Re: spatial stuff detail



Am 23.09.2003 14:25:45 schrieb(en) Matthew Berg:
On Tue, 2003-09-23 at 08:15, Guido Schimmels wrote:

The biggest issue, IMHO, with bundled libraries isn't a matter of
space
or memory; it's updates.  Is it really in the best interest of
security
to have to wait for a half dozen applications to be repackaged because
a
hole was found in libhippityhooplah?

I'll repeat my claim that 90% of libraries are not used by more than 1- 3 apps. Only of those I'm talking. When there are 6 apps using a library, 2 of them will break when you upgrade the library. Fact of life. How do distributors solve this problem traditionally? Upgrade those 2 apps together with the library. Result:

apt-get evolution == apt-get dist-upgrade

And that is better? Regular 100M downloads are not so nice for modem users, which are, on a world-wide scale, the vast majority.

And security holes almost always only affect commandline tools and popular shared libraries. How does a remote exploit for GIMP look like?

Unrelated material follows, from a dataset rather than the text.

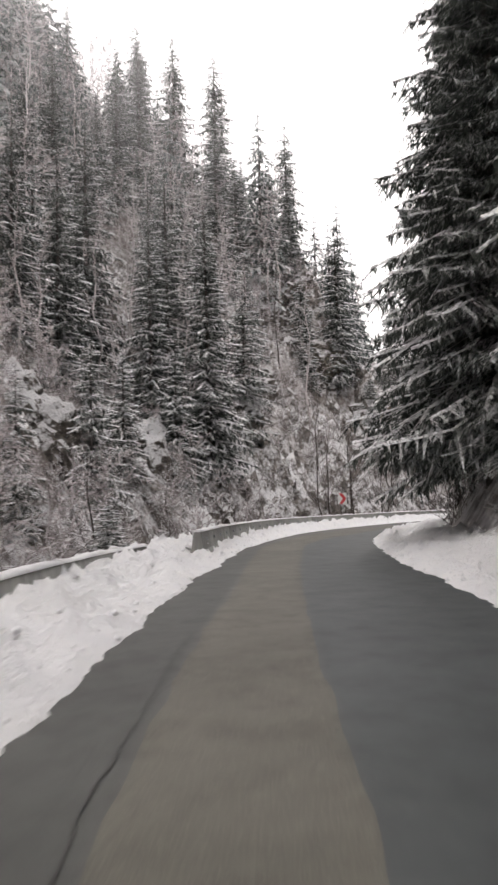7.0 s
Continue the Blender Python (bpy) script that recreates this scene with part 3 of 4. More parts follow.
def bare_tree(rng, height, limbs, subs, twigs, lean=(0, 0), spread=0.5, thick=0.016, low=0.25, sides=3, steep=0.7, arch=0.0, aim=None):
    """Trunk segments and branch segments of a leafless tree; the foot is at the origin."""
    trunk, branches = [], []
    pts = [np.zeros(3)]
    n = 7
    for i in range(n):
        f = (i + 1) / n
        pts.append(np.array([lean[0] * height * f ** 1.5 + rng.normal(0, 0.015) * height, lean[1] * height * f ** 1.5 + rng.normal(0, 0.015) * height, height * f]))
    r = lambda f: height * thick * (1 - f) ** 0.8 + 0.008
    for i in range(n):
        trunk.append((pts[i], pts[i + 1], r(i / n), r((i + 1) / n), 7 if sides > 3 else 5))
    arr = np.array(pts)

    def grow(p, d, length, rad, level):
        steps = (8, 6, 4)[level] if sides > 3 else (3, 3, 2)[level]
        q = p
        for i in range(steps):
            bend = 0.12 if level == 0 else 0.2
            d = d + np.array([rng.normal(0, bend), rng.normal(0, bend), rng.normal(0.05, 0.8 * bend) - arch * (i + 1) * 0.25])
            d = d / np.linalg.norm(d)
            nq = q + d * length / steps
            ra, rb = rad * (1 - 0.9 * i / steps), rad * (1 - 0.9 * (i + 1) / steps)
            branches.append((q, nq, max(ra, 0.009), max(rb, 0.006), sides if level == 0 else 3))
            if level < 2:
                kids = (subs, twigs)[level]
                for k in range(kids // steps + (rng.random() < kids % steps / steps)):
                    t = rng.uniform(0.2, 1)
                    side = np.cross(d, np.array([rng.normal(), rng.normal(), rng.normal()]))
                    side /= np.linalg.norm(side) + 1e-9
                    kd = d * 0.75 + side * rng.uniform(0.5, 1.0) + np.array([0, 0, 0.12 - arch * 0.3])
                    grow(q + (nq - q) * t, kd / np.linalg.norm(kd), length * rng.uniform(0.35, 0.6), rad * 0.45, level + 1)
            q = nq
    for k in range(limbs):
        f = low + (0.97 - low) * (k + rng.random()) / limbs
        p = np.array([np.interp(f, np.linspace(0, 1, n + 1), arr[:, i]) for i in range(3)])
        a = rng.uniform(0, 6.283) if aim is None else rng.normal(aim, 0.55)
        up = steep * (0.45 + 0.9 * f)
        d = np.array([math.cos(a), math.sin(a), up])
        grow(p, d / np.linalg.norm(d), height * spread * (1.05 - 0.75 * f) * rng.uniform(0.6, 1.1), r(f) * 0.5, 0)
    return trunk, branches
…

I'd also wonder how you're supposed to handle things like menu
entries,

You start apps by clicking on them in the file-manager. Resting the mouse-pointer of the appdir reveals the tool-tip. Right-click over the appdir and select "Info" for further details. That's how ROX-Filer does it.
In other words with appdirs and a decent file-manager  *.desktop files
are redundant.

gconf keys, mime info, help files, etc...  How do they get registered
in
the first place, and how do they get cleaned up when the application
goes away?

Each ROX-appdir comes with a startup-script (AppRun). In there you can check for these things and issue the necessary commands on first- launch. Global gconf keys may be usefull to enforce a corporate policy. Outside of this realm what's the point. Of course you can always make the script prompt for the root password. Also works for the mime- database. How I deal with help files I have already answered somewhere else in this thread.
Cleaning up? For ROX-apps: rm -r ~Choices/<Appname>.
That is why hiding the settings is __BAD__.

Even if in some cases drag&drop alone is not enough. What good does spreading out the guts of an office suite all over the disk do?